■ **DATA SEGMENT**
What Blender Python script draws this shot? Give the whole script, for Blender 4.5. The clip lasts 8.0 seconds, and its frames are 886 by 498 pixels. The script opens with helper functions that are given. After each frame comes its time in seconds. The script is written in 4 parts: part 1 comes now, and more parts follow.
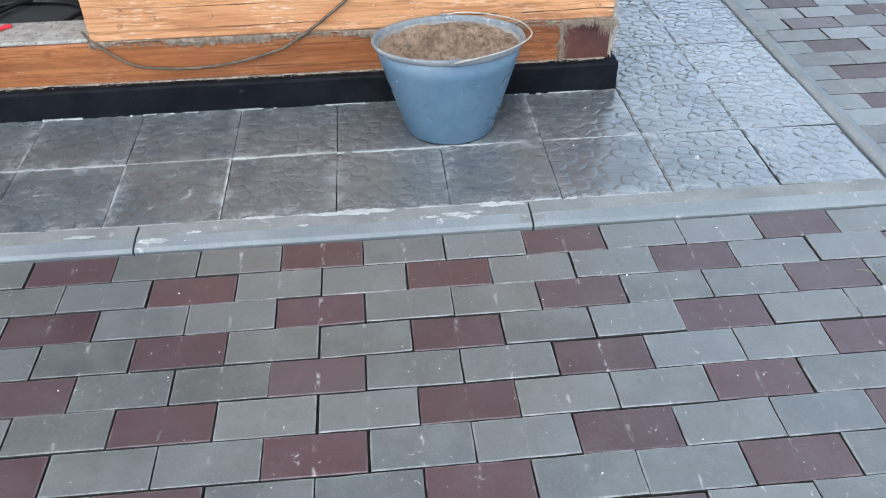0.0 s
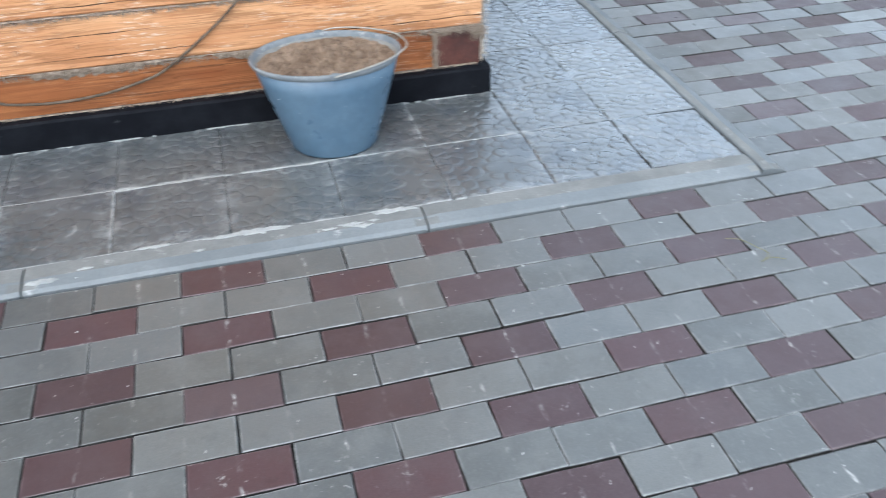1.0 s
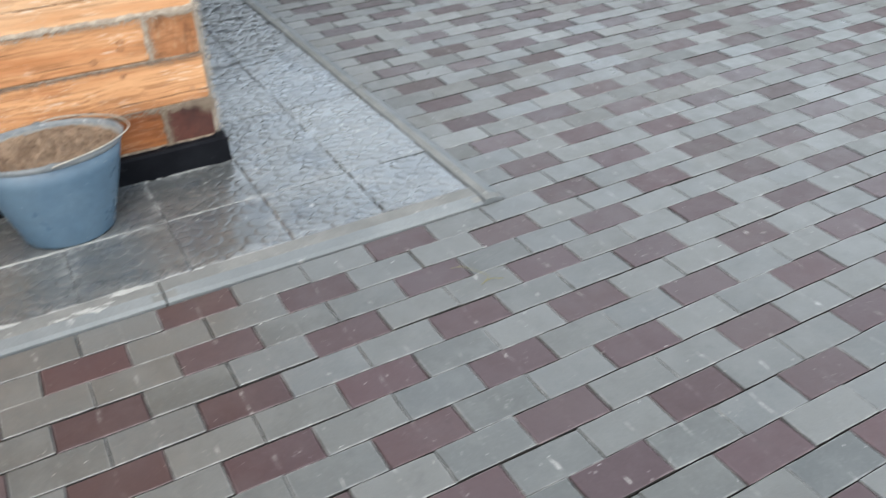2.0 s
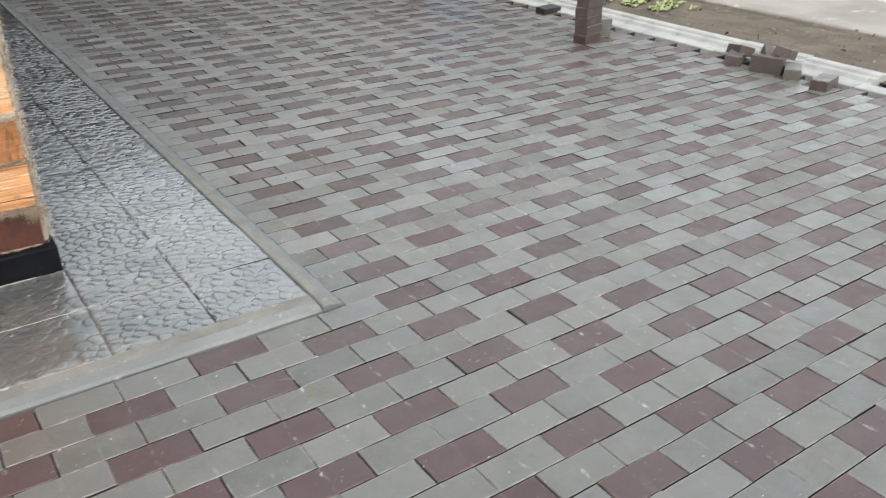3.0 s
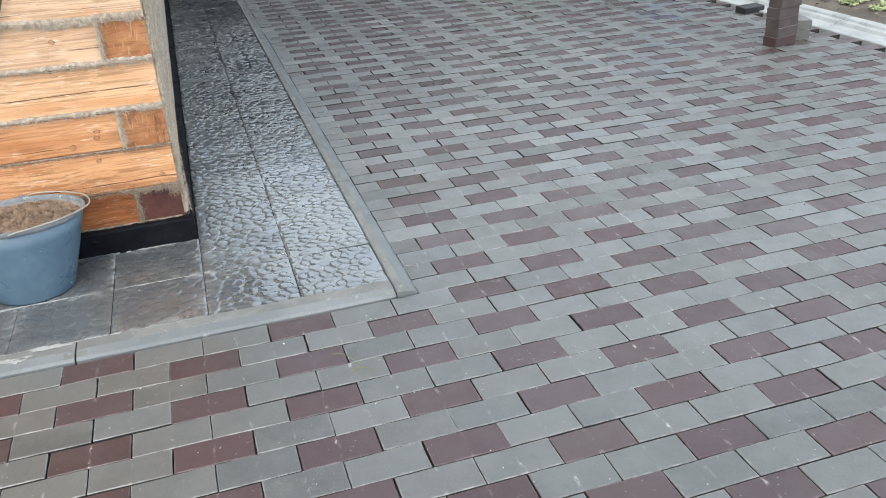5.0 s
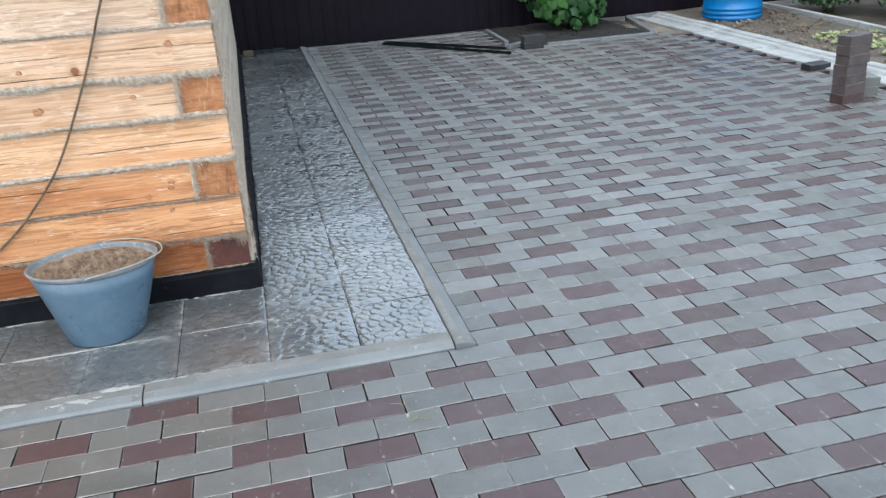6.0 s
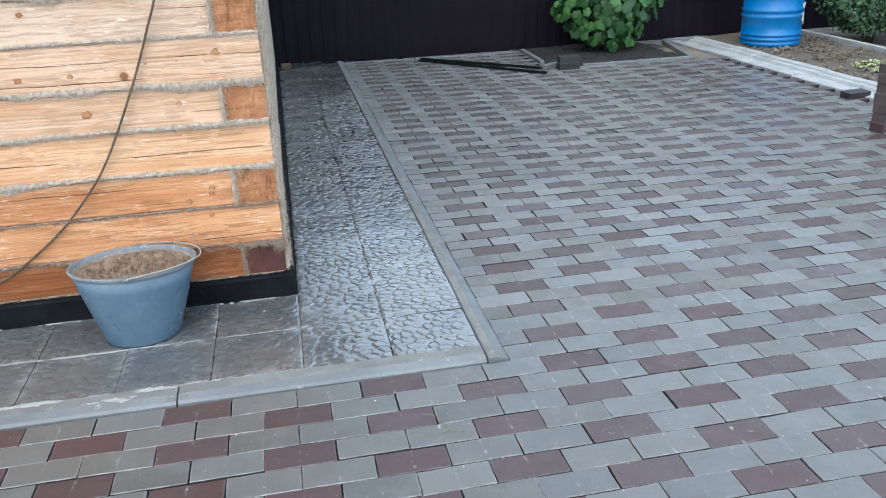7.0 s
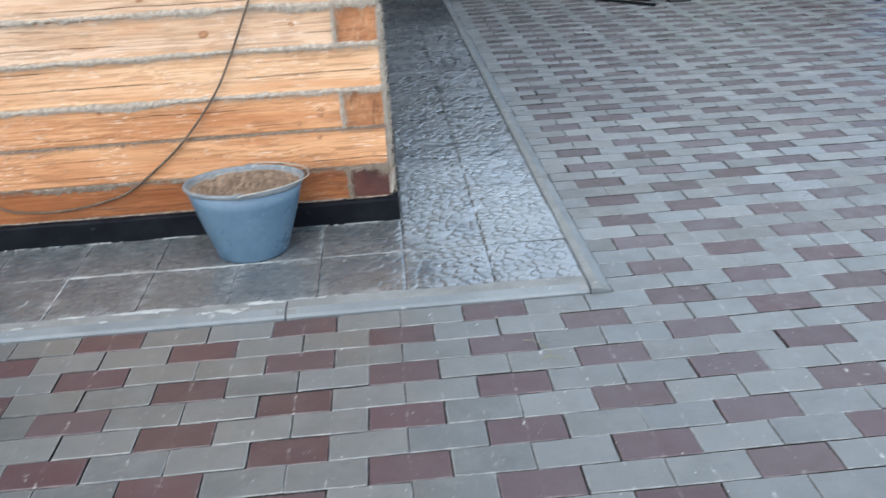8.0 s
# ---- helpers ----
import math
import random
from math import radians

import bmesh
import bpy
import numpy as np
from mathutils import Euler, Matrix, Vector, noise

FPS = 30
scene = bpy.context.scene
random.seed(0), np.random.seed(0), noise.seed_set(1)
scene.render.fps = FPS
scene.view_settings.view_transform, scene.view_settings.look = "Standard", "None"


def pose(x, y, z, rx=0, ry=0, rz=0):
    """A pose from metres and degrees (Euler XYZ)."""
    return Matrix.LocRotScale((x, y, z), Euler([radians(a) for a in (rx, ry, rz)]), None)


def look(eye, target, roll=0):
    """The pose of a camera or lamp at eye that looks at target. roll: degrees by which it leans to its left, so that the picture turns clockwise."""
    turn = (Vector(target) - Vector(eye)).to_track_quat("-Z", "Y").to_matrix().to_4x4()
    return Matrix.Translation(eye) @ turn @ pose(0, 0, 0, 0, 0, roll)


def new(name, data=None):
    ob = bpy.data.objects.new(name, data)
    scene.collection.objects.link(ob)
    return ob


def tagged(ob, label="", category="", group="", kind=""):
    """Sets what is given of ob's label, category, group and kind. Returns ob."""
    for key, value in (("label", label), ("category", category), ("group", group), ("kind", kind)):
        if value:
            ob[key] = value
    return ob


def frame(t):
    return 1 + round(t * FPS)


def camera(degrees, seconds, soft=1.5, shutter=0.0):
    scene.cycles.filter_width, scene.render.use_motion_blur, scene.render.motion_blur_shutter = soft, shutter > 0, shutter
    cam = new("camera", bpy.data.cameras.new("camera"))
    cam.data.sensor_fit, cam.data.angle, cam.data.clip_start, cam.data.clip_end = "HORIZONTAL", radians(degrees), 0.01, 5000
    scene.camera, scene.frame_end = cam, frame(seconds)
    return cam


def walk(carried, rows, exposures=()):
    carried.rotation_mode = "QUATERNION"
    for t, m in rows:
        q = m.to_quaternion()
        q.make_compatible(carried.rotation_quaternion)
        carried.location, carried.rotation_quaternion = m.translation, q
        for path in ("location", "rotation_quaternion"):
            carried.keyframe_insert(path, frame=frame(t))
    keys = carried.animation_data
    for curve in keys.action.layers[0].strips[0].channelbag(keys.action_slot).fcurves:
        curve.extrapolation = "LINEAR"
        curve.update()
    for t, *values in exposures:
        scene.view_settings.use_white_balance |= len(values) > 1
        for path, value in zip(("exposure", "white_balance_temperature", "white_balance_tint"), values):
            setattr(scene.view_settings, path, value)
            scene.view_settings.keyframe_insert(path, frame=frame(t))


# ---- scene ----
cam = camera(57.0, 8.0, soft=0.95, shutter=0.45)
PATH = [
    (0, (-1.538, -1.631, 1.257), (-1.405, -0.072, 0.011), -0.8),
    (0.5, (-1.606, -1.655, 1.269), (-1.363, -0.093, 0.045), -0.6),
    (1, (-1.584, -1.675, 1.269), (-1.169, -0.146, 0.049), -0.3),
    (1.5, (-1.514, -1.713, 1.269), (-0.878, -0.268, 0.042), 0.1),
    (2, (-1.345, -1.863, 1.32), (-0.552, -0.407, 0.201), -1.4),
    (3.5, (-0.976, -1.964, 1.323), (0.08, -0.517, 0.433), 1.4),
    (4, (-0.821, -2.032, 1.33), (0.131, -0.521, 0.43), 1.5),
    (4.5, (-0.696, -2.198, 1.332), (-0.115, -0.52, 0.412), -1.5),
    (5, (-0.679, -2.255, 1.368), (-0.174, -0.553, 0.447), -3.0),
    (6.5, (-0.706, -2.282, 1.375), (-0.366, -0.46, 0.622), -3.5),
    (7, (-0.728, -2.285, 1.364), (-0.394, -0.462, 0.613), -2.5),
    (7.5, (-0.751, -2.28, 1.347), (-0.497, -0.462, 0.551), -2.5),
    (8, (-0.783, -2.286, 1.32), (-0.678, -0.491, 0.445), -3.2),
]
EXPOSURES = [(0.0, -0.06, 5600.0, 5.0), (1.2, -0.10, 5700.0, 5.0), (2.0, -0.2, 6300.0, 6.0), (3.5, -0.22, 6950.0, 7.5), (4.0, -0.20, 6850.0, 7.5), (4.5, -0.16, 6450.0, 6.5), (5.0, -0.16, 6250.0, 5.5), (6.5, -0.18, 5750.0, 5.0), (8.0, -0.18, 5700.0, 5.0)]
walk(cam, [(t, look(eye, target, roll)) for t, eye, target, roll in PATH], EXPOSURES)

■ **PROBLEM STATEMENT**
Each line of the data should be quoted exactly, with pictures left out.

■ **RESULT OF THE TASK**
What Blender Python script draws this shot? Give the whole script, for Blender 4.5. The clip lasts 8.0 seconds, and its frames are 886 by 498 pixels. The script opens with helper functions that are given. After each frame comes its time in seconds. The script is written in 4 parts: part 1 comes now, and more parts follow.
0.0 s
1.0 s
2.0 s
3.0 s
5.0 s
6.0 s
7.0 s
8.0 s
# ---- helpers ----
import math
import random
from math import radians

import bmesh
import bpy
import numpy as np
from mathutils import Euler, Matrix, Vector, noise

FPS = 30
scene = bpy.context.scene
random.seed(0), np.random.seed(0), noise.seed_set(1)
scene.render.fps = FPS
scene.view_settings.view_transform, scene.view_settings.look = "Standard", "None"


def pose(x, y, z, rx=0, ry=0, rz=0):
    """A pose from metres and degrees (Euler XYZ)."""
    return Matrix.LocRotScale((x, y, z), Euler([radians(a) for a in (rx, ry, rz)]), None)


def look(eye, target, roll=0):
    """The pose of a camera or lamp at eye that looks at target. roll: degrees by which it leans to its left, so that the picture turns clockwise."""
    turn = (Vector(target) - Vector(eye)).to_track_quat("-Z", "Y").to_matrix().to_4x4()
    return Matrix.Translation(eye) @ turn @ pose(0, 0, 0, 0, 0, roll)


def new(name, data=None):
    ob = bpy.data.objects.new(name, data)
    scene.collection.objects.link(ob)
    return ob


def tagged(ob, label="", category="", group="", kind=""):
    """Sets what is given of ob's label, category, group and kind. Returns ob."""
    for key, value in (("label", label), ("category", category), ("group", group), ("kind", kind)):
        if value:
            ob[key] = value
    return ob


def frame(t):
    return 1 + round(t * FPS)


def camera(degrees, seconds, soft=1.5, shutter=0.0):
    scene.cycles.filter_width, scene.render.use_motion_blur, scene.render.motion_blur_shutter = soft, shutter > 0, shutter
    cam = new("camera", bpy.data.cameras.new("camera"))
    cam.data.sensor_fit, cam.data.angle, cam.data.clip_start, cam.data.clip_end = "HORIZONTAL", radians(degrees), 0.01, 5000
    scene.camera, scene.frame_end = cam, frame(seconds)
    return cam


def walk(carried, rows, exposures=()):
    carried.rotation_mode = "QUATERNION"
    for t, m in rows:
        q = m.to_quaternion()
        q.make_compatible(carried.rotation_quaternion)
        carried.location, carried.rotation_quaternion = m.translation, q
        for path in ("location", "rotation_quaternion"):
            carried.keyframe_insert(path, frame=frame(t))
    keys = carried.animation_data
    for curve in keys.action.layers[0].strips[0].channelbag(keys.action_slot).fcurves:
        curve.extrapolation = "LINEAR"
        curve.update()
    for t, *values in exposures:
        scene.view_settings.use_white_balance |= len(values) > 1
        for path, value in zip(("exposure", "white_balance_temperature", "white_balance_tint"), values):
            setattr(scene.view_settings, path, value)
            scene.view_settings.keyframe_insert(path, frame=frame(t))


# ---- scene ----
cam = camera(57.0, 8.0, soft=0.95, shutter=0.45)
PATH = [
    (0, (-1.538, -1.631, 1.257), (-1.405, -0.072, 0.011), -0.8),
    (0.5, (-1.606, -1.655, 1.269), (-1.363, -0.093, 0.045), -0.6),
    (1, (-1.584, -1.675, 1.269), (-1.169, -0.146, 0.049), -0.3),
    (1.5, (-1.514, -1.713, 1.269), (-0.878, -0.268, 0.042), 0.1),
    (2, (-1.345, -1.863, 1.32), (-0.552, -0.407, 0.201), -1.4),
    (3.5, (-0.976, -1.964, 1.323), (0.08, -0.517, 0.433), 1.4),
    (4, (-0.821, -2.032, 1.33), (0.131, -0.521, 0.43), 1.5),
    (4.5, (-0.696, -2.198, 1.332), (-0.115, -0.52, 0.412), -1.5),
    (5, (-0.679, -2.255, 1.368), (-0.174, -0.553, 0.447), -3.0),
    (6.5, (-0.706, -2.282, 1.375), (-0.366, -0.46, 0.622), -3.5),
    (7, (-0.728, -2.285, 1.364), (-0.394, -0.462, 0.613), -2.5),
    (7.5, (-0.751, -2.28, 1.347), (-0.497, -0.462, 0.551), -2.5),
    (8, (-0.783, -2.286, 1.32), (-0.678, -0.491, 0.445), -3.2),
]
EXPOSURES = [(0.0, -0.06, 5600.0, 5.0), (1.2, -0.10, 5700.0, 5.0), (2.0, -0.2, 6300.0, 6.0), (3.5, -0.22, 6950.0, 7.5), (4.0, -0.20, 6850.0, 7.5), (4.5, -0.16, 6450.0, 6.5), (5.0, -0.16, 6250.0, 5.5), (6.5, -0.18, 5750.0, 5.0), (8.0, -0.18, 5700.0, 5.0)]
walk(cam, [(t, look(eye, target, roll)) for t, eye, target, roll in PATH], EXPOSURES)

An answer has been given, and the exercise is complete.